----- Data shown -----

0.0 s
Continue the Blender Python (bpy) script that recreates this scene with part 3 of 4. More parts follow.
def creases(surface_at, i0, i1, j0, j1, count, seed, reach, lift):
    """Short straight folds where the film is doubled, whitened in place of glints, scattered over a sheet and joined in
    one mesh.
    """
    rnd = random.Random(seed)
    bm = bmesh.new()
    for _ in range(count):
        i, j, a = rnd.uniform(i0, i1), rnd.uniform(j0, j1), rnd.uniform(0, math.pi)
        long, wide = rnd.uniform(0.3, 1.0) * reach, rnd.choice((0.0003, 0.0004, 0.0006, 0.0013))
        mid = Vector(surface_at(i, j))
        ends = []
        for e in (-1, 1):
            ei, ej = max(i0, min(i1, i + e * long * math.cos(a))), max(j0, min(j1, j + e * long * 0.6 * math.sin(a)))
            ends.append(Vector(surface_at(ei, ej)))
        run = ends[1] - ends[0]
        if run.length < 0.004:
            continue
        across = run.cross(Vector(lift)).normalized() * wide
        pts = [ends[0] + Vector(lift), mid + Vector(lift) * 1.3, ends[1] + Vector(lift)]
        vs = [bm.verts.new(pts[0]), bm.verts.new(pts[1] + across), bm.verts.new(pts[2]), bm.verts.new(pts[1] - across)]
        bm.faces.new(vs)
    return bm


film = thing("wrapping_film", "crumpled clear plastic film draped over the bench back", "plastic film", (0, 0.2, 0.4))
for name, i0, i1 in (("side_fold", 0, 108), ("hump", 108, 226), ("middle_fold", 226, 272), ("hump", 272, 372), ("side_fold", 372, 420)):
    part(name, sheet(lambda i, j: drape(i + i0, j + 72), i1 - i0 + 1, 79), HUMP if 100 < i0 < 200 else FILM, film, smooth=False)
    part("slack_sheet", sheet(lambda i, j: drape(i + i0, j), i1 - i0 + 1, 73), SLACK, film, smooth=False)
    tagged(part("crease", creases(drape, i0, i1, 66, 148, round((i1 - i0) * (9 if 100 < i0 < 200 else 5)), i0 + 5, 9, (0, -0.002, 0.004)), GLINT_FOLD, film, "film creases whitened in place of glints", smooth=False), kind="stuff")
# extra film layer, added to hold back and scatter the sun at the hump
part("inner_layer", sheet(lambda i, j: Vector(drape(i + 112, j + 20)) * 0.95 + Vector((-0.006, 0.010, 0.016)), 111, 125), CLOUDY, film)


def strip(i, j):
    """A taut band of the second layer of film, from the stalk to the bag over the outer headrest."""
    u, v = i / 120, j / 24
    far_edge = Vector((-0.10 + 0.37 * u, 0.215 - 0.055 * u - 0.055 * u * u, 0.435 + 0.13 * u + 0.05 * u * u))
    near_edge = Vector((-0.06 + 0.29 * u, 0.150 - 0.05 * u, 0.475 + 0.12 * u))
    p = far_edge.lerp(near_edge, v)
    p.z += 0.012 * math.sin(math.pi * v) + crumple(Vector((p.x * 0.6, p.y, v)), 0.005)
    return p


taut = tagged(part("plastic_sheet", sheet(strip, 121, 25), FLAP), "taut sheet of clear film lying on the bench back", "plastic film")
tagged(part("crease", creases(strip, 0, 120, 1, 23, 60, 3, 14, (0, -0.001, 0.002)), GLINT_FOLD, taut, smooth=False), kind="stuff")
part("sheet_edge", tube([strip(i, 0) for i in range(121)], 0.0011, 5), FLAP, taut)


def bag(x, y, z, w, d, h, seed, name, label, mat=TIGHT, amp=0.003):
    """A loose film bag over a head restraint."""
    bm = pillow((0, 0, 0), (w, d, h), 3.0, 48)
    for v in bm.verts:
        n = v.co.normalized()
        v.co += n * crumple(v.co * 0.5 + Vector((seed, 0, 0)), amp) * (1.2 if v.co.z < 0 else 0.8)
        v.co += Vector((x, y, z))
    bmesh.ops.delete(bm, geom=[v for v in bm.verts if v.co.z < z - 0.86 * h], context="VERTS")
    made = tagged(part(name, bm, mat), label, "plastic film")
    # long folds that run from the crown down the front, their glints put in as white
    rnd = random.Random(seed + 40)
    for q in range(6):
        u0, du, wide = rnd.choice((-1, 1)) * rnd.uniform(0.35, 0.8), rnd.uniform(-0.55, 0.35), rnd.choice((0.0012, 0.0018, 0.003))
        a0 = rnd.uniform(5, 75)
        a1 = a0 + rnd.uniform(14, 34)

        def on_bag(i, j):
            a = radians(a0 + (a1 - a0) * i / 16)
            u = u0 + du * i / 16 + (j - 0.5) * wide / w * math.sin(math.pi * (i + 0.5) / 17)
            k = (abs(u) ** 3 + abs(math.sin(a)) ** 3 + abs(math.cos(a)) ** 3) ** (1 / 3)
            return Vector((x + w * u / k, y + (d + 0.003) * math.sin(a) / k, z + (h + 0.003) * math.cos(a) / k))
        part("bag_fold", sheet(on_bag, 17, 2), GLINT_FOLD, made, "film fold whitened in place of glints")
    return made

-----
----- Data shown -----

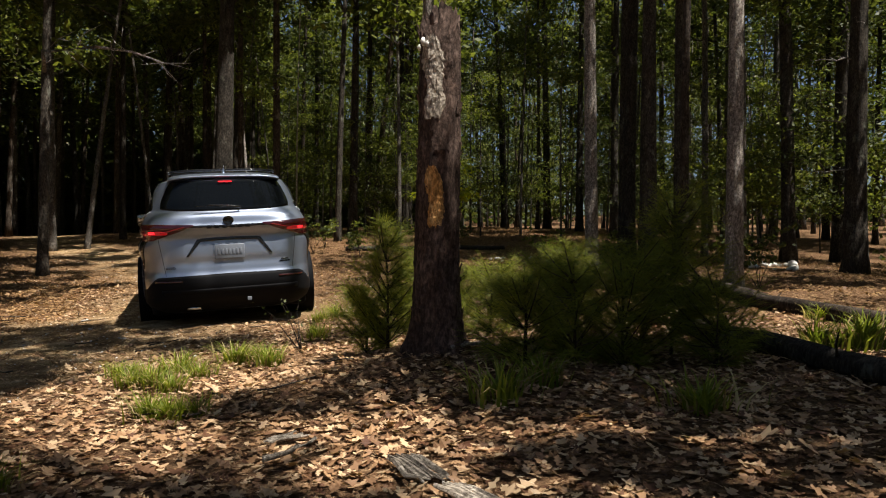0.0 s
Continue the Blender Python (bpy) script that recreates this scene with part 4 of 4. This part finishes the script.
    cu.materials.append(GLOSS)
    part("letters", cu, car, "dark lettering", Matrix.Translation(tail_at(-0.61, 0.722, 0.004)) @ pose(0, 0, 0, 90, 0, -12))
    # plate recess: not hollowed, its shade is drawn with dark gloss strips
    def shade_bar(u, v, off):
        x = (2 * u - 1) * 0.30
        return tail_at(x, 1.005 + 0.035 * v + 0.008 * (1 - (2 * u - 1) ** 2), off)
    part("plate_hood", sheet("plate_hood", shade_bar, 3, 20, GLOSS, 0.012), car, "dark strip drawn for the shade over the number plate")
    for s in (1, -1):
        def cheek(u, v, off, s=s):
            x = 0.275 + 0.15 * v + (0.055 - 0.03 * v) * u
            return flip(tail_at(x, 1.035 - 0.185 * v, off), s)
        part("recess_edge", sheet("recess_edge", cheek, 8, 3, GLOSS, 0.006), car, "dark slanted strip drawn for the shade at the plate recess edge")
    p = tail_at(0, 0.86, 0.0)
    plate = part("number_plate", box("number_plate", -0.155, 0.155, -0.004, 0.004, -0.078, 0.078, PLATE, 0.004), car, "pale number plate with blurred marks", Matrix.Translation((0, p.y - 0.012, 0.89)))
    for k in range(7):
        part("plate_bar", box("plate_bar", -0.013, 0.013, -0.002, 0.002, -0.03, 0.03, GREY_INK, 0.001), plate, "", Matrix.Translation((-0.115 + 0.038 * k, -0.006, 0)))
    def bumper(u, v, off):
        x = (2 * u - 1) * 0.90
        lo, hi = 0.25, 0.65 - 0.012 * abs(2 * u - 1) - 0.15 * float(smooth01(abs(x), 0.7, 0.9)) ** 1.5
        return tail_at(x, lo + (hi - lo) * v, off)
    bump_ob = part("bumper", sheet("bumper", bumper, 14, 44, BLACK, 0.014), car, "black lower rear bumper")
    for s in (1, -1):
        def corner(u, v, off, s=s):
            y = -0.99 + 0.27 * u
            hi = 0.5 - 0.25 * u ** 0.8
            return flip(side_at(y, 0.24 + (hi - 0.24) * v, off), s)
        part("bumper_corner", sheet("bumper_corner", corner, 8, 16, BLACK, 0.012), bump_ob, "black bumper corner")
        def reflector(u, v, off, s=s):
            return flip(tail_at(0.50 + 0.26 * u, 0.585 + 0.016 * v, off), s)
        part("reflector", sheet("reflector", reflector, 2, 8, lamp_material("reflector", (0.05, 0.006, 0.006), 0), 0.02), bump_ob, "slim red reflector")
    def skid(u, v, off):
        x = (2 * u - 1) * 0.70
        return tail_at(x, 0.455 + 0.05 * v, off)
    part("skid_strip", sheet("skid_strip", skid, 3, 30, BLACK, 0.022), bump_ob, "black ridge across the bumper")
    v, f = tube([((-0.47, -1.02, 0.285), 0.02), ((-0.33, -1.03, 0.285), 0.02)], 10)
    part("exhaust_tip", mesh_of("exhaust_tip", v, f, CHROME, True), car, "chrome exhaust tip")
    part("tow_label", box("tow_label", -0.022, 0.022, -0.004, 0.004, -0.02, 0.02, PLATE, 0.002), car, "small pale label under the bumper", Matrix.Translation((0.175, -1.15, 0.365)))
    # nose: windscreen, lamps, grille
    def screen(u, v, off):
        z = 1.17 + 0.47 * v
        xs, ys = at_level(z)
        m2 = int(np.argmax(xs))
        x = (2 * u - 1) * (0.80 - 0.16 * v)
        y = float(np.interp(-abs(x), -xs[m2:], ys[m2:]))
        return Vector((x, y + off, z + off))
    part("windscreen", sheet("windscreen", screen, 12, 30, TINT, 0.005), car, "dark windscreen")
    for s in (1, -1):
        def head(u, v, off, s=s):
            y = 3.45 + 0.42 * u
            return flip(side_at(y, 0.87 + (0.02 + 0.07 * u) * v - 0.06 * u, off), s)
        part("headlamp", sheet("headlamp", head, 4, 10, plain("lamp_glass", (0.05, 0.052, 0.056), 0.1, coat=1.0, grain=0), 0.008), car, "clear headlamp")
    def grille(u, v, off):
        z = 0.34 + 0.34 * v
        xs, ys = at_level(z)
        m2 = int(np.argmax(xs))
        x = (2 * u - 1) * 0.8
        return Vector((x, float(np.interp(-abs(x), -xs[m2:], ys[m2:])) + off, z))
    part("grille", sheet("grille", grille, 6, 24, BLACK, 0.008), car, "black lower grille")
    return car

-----

Work to do
Identify and list each line with the word "script".

Correct result
Continue the Blender Python (bpy) script that recreates this scene with part 3 of 4. More parts follow.
Continue the Blender Python (bpy) script that recreates this scene with part 4 of 4. This part finishes the script.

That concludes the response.